- **YOUR GOAL**: Write out the data below exactly as given, without any of its pictures.

***** MATERIAL

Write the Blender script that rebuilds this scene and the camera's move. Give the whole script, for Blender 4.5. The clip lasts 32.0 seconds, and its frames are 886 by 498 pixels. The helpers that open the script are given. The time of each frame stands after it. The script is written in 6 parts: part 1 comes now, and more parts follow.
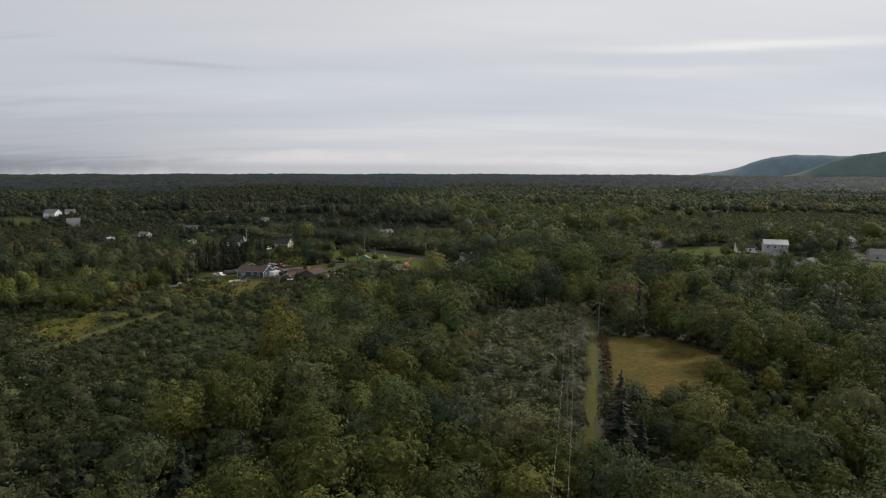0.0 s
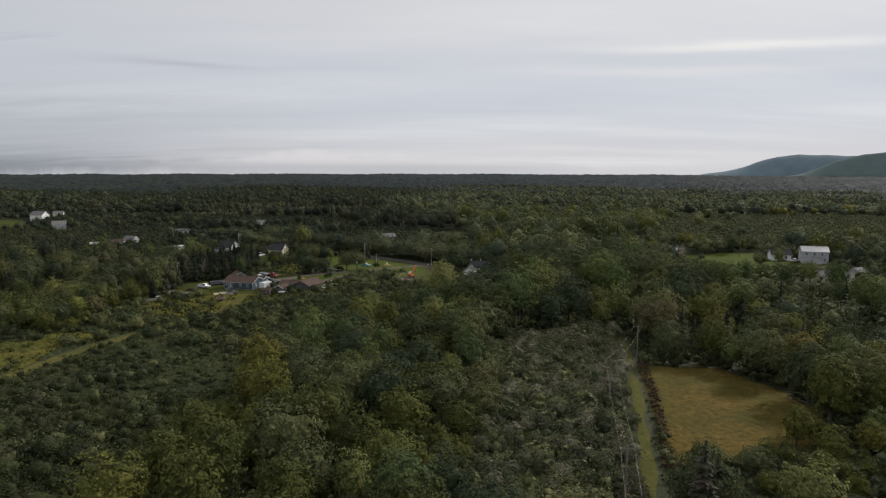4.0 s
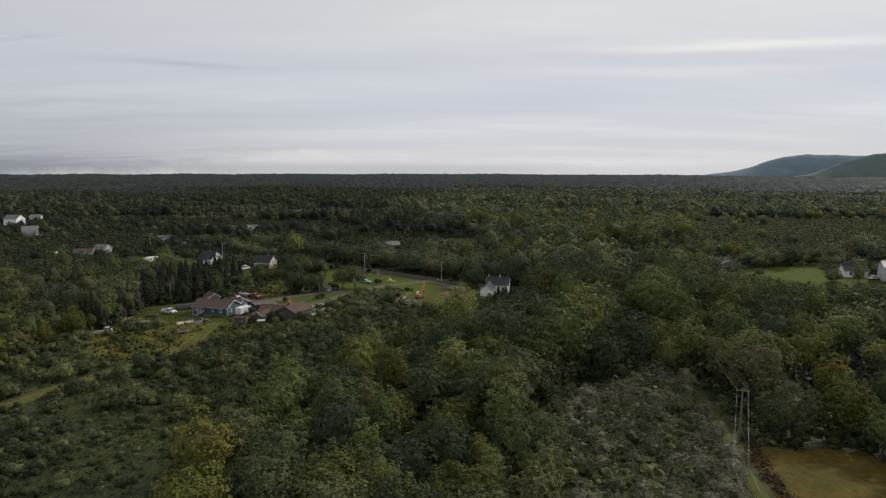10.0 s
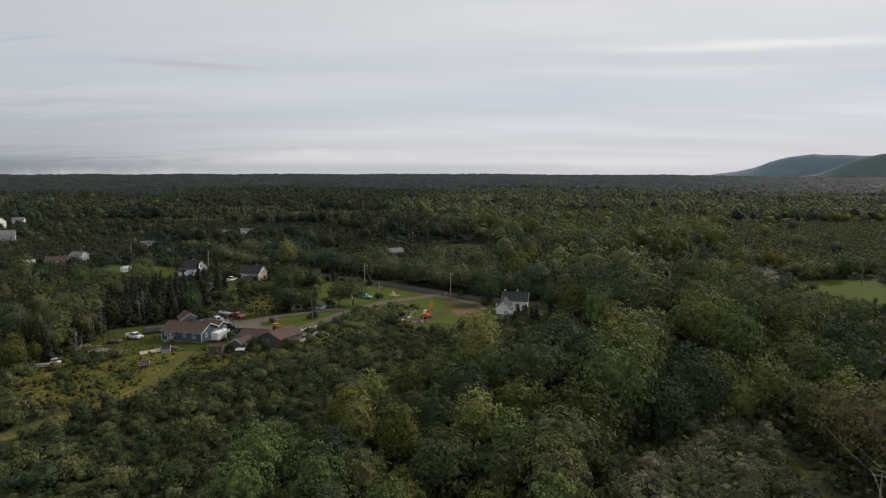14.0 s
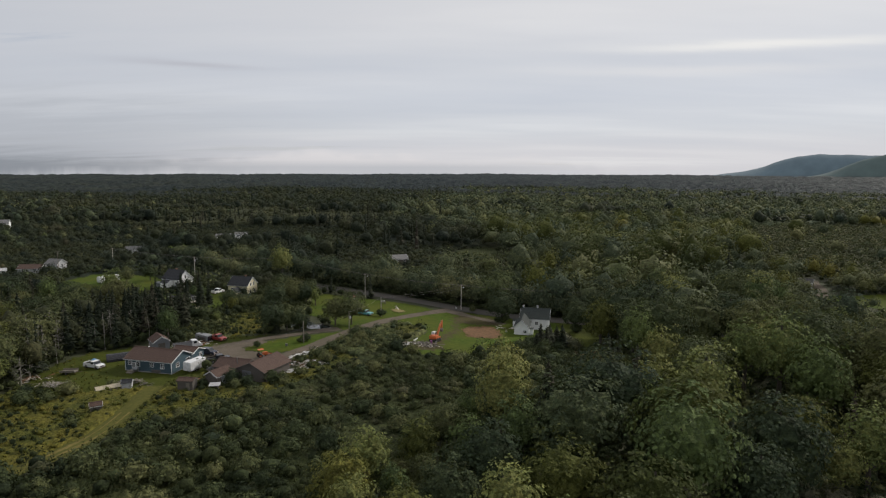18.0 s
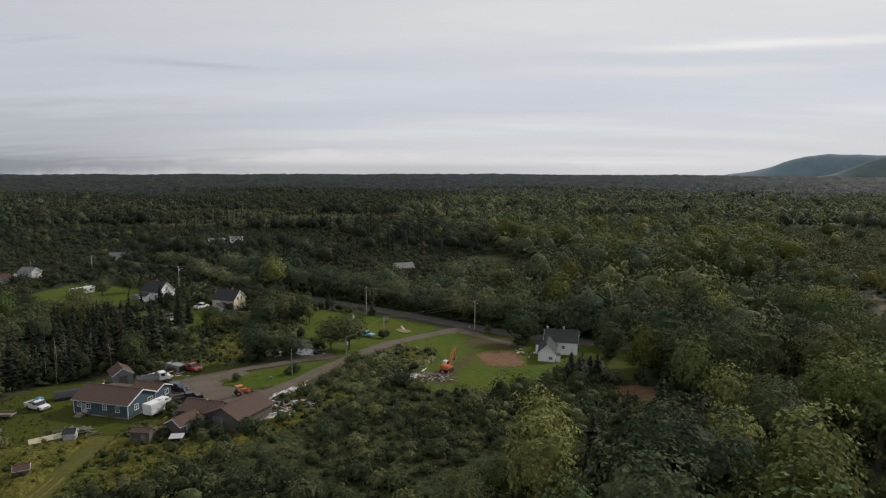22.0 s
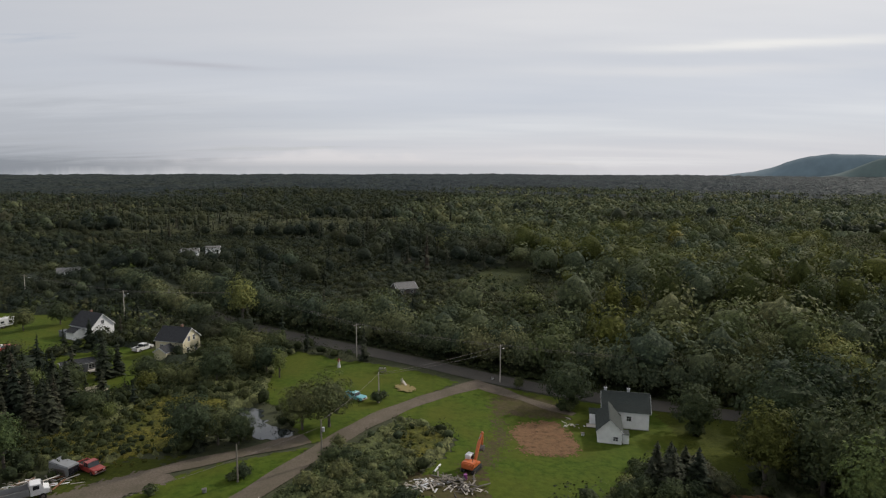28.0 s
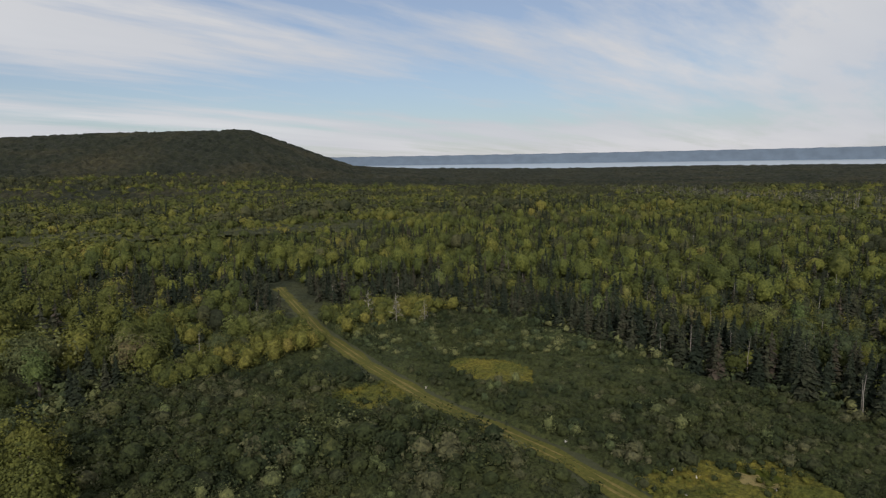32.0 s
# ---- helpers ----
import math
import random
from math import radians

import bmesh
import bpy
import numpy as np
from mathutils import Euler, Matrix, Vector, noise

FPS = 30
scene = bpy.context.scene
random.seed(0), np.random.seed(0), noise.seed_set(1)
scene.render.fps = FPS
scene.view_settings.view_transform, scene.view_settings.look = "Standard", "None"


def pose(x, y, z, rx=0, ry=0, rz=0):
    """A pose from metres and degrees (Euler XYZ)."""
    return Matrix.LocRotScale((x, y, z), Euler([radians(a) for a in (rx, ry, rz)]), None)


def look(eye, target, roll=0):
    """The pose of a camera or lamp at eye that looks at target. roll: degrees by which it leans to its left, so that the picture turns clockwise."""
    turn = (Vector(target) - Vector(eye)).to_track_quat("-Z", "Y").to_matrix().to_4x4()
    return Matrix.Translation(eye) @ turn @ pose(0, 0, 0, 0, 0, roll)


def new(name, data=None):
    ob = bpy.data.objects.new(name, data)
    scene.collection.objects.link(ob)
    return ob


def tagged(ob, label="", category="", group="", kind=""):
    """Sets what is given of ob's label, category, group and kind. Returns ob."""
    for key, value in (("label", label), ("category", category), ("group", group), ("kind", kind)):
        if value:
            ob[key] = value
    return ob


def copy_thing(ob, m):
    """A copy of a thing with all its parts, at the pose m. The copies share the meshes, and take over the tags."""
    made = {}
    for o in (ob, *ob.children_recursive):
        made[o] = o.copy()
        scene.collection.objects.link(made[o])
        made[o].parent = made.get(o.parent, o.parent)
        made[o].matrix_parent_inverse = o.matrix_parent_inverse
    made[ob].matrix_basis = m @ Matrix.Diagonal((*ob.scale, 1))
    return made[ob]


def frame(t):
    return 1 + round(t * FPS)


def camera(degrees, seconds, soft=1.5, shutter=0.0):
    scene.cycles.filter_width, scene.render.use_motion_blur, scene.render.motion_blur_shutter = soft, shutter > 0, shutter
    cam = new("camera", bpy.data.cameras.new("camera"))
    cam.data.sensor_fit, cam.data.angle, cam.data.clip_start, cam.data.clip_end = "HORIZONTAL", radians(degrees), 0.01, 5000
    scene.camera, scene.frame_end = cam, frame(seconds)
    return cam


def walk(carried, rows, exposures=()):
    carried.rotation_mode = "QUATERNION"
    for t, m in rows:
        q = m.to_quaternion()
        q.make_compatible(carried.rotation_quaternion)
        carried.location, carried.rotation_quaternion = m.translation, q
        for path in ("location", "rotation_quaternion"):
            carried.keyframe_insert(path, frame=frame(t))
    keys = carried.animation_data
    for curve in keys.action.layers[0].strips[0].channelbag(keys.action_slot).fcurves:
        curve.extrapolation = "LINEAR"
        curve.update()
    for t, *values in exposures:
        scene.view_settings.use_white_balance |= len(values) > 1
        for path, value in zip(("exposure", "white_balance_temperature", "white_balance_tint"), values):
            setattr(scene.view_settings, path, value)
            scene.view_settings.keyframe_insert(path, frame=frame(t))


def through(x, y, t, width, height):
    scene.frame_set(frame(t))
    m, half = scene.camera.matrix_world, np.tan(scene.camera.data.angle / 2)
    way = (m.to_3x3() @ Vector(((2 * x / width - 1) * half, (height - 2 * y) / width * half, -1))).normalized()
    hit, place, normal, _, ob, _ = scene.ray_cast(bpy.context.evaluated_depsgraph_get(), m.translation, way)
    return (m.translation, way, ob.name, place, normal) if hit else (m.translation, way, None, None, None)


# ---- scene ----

**********

- **RESPONSE TO THIS TASK**:
Write the Blender script that rebuilds this scene and the camera's move. Give the whole script, for Blender 4.5. The clip lasts 32.0 seconds, and its frames are 886 by 498 pixels. The helpers that open the script are given. The time of each frame stands after it. The script is written in 6 parts: part 1 comes now, and more parts follow.
0.0 s
4.0 s
10.0 s
14.0 s
18.0 s
22.0 s
28.0 s
32.0 s
# ---- helpers ----
import math
import random
from math import radians

import bmesh
import bpy
import numpy as np
from mathutils import Euler, Matrix, Vector, noise

FPS = 30
scene = bpy.context.scene
random.seed(0), np.random.seed(0), noise.seed_set(1)
scene.render.fps = FPS
scene.view_settings.view_transform, scene.view_settings.look = "Standard", "None"


def pose(x, y, z, rx=0, ry=0, rz=0):
    """A pose from metres and degrees (Euler XYZ)."""
    return Matrix.LocRotScale((x, y, z), Euler([radians(a) for a in (rx, ry, rz)]), None)


def look(eye, target, roll=0):
    """The pose of a camera or lamp at eye that looks at target. roll: degrees by which it leans to its left, so that the picture turns clockwise."""
    turn = (Vector(target) - Vector(eye)).to_track_quat("-Z", "Y").to_matrix().to_4x4()
    return Matrix.Translation(eye) @ turn @ pose(0, 0, 0, 0, 0, roll)


def new(name, data=None):
    ob = bpy.data.objects.new(name, data)
    scene.collection.objects.link(ob)
    return ob


def tagged(ob, label="", category="", group="", kind=""):
    """Sets what is given of ob's label, category, group and kind. Returns ob."""
    for key, value in (("label", label), ("category", category), ("group", group), ("kind", kind)):
        if value:
            ob[key] = value
    return ob


def copy_thing(ob, m):
    """A copy of a thing with all its parts, at the pose m. The copies share the meshes, and take over the tags."""
    made = {}
    for o in (ob, *ob.children_recursive):
        made[o] = o.copy()
        scene.collection.objects.link(made[o])
        made[o].parent = made.get(o.parent, o.parent)
        made[o].matrix_parent_inverse = o.matrix_parent_inverse
    made[ob].matrix_basis = m @ Matrix.Diagonal((*ob.scale, 1))
    return made[ob]


def frame(t):
    return 1 + round(t * FPS)


def camera(degrees, seconds, soft=1.5, shutter=0.0):
    scene.cycles.filter_width, scene.render.use_motion_blur, scene.render.motion_blur_shutter = soft, shutter > 0, shutter
    cam = new("camera", bpy.data.cameras.new("camera"))
    cam.data.sensor_fit, cam.data.angle, cam.data.clip_start, cam.data.clip_end = "HORIZONTAL", radians(degrees), 0.01, 5000
    scene.camera, scene.frame_end = cam, frame(seconds)
    return cam


def walk(carried, rows, exposures=()):
    carried.rotation_mode = "QUATERNION"
    for t, m in rows:
        q = m.to_quaternion()
        q.make_compatible(carried.rotation_quaternion)
        carried.location, carried.rotation_quaternion = m.translation, q
        for path in ("location", "rotation_quaternion"):
            carried.keyframe_insert(path, frame=frame(t))
    keys = carried.animation_data
    for curve in keys.action.layers[0].strips[0].channelbag(keys.action_slot).fcurves:
        curve.extrapolation = "LINEAR"
        curve.update()
    for t, *values in exposures:
        scene.view_settings.use_white_balance |= len(values) > 1
        for path, value in zip(("exposure", "white_balance_temperature", "white_balance_tint"), values):
            setattr(scene.view_settings, path, value)
            scene.view_settings.keyframe_insert(path, frame=frame(t))


def through(x, y, t, width, height):
    scene.frame_set(frame(t))
    m, half = scene.camera.matrix_world, np.tan(scene.camera.data.angle / 2)
    way = (m.to_3x3() @ Vector(((2 * x / width - 1) * half, (height - 2 * y) / width * half, -1))).normalized()
    hit, place, normal, _, ob, _ = scene.ray_cast(bpy.context.evaluated_depsgraph_get(), m.translation, way)
    return (m.translation, way, ob.name, place, normal) if hit else (m.translation, way, None, None, None)


# ---- scene ----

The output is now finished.